:: Task prompt ::
Retype the whole listing, please, keeping every line exact and dropping the pictures.

:: Data ::
* Start *

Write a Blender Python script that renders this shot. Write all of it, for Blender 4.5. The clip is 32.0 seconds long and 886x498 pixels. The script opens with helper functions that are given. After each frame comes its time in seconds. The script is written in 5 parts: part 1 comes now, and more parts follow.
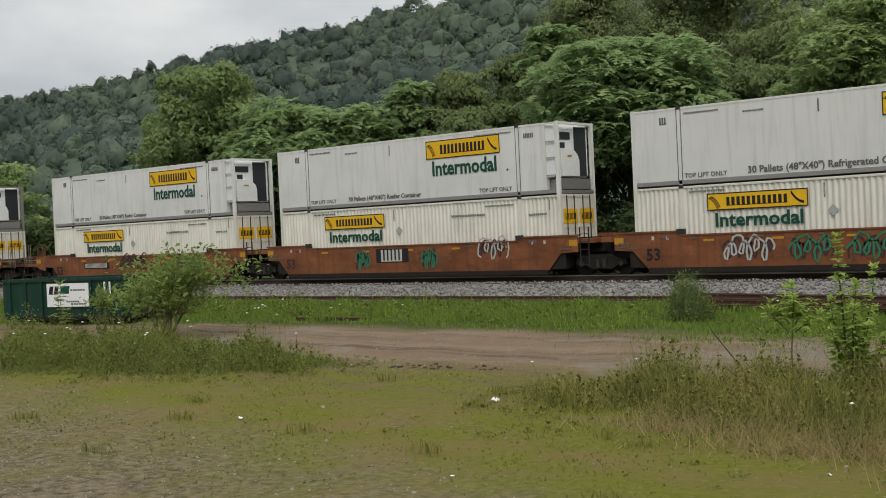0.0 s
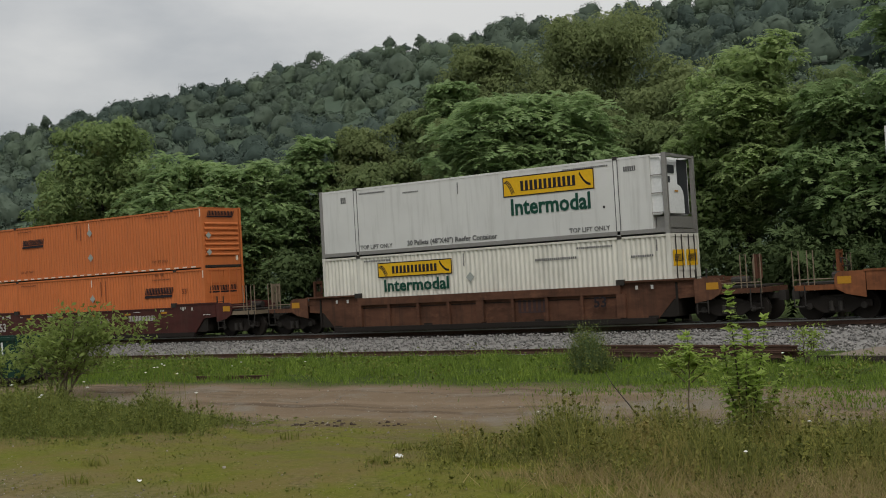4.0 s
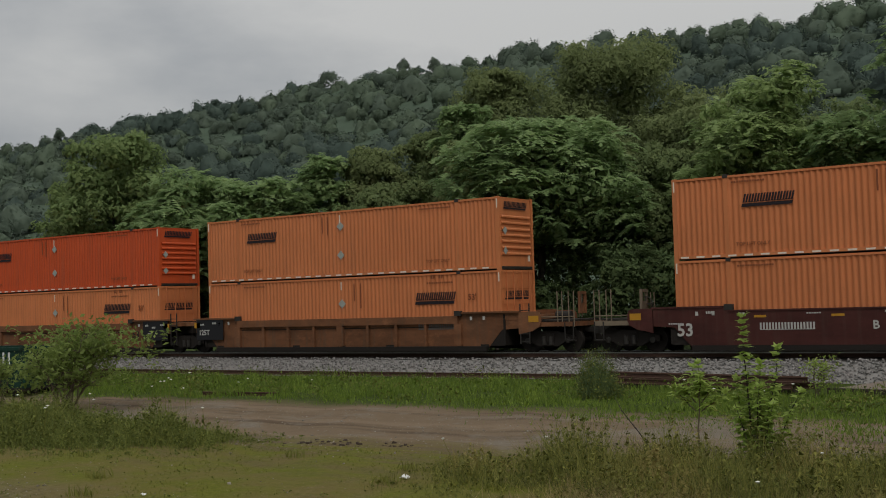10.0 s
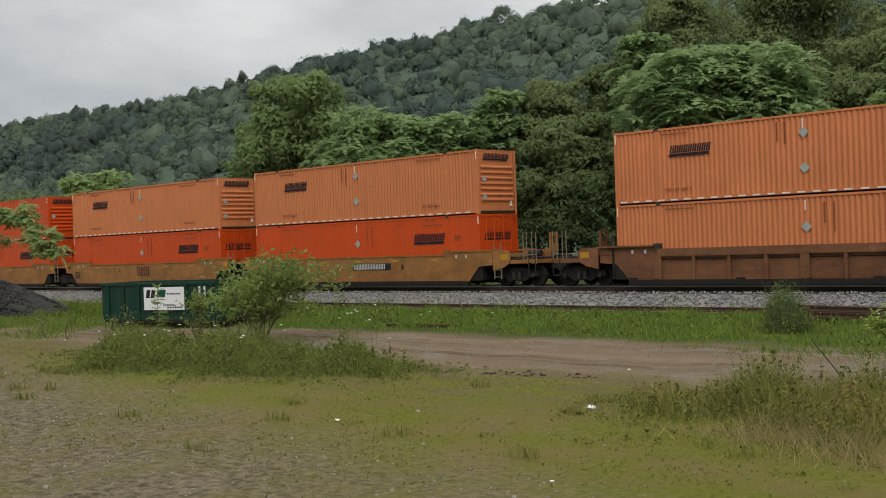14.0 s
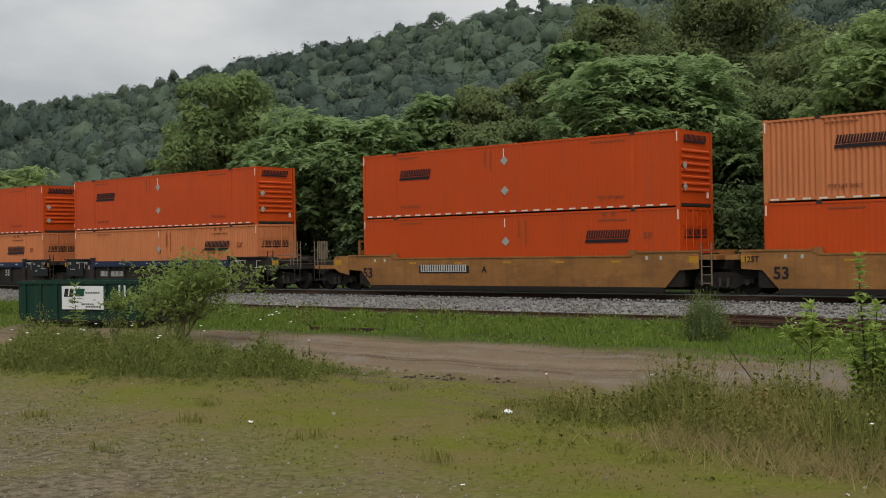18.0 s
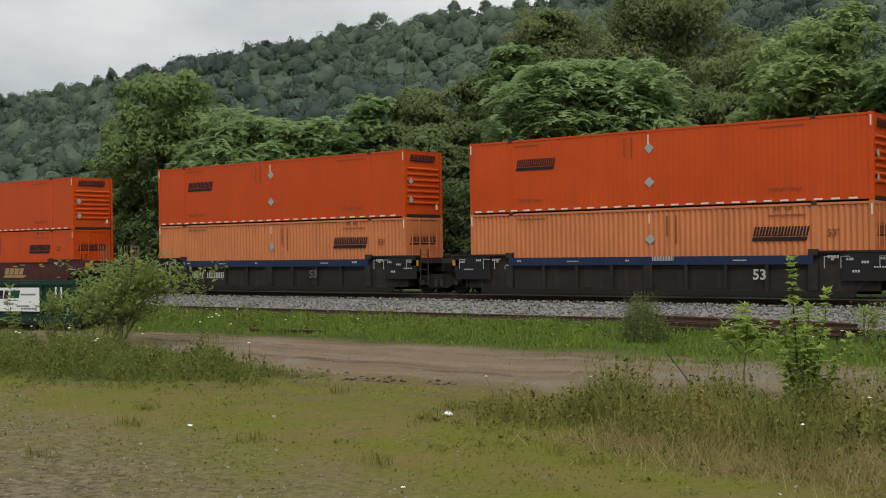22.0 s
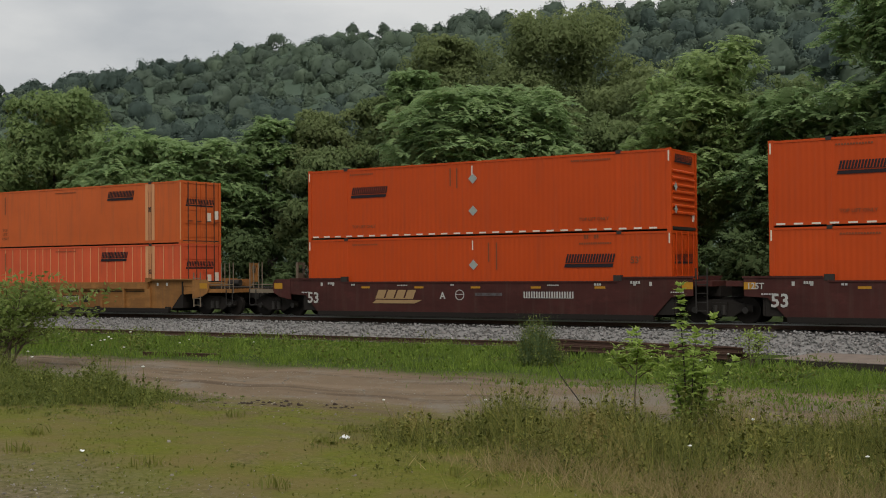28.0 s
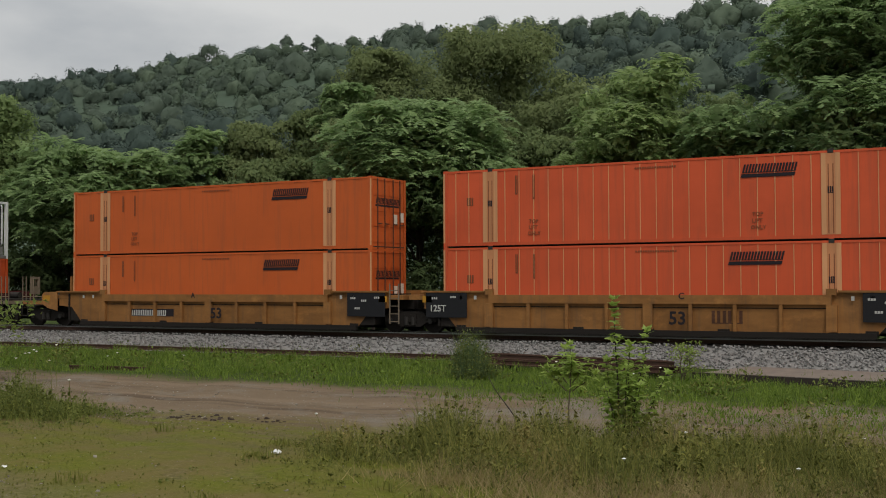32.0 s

* End *

:: Worked answer ::
Write a Blender Python script that renders this shot. Write all of it, for Blender 4.5. The clip is 32.0 seconds long and 886x498 pixels. The script opens with helper functions that are given. After each frame comes its time in seconds. The script is written in 5 parts: part 1 comes now, and more parts follow.
0.0 s
4.0 s
10.0 s
14.0 s
18.0 s
22.0 s
28.0 s
32.0 s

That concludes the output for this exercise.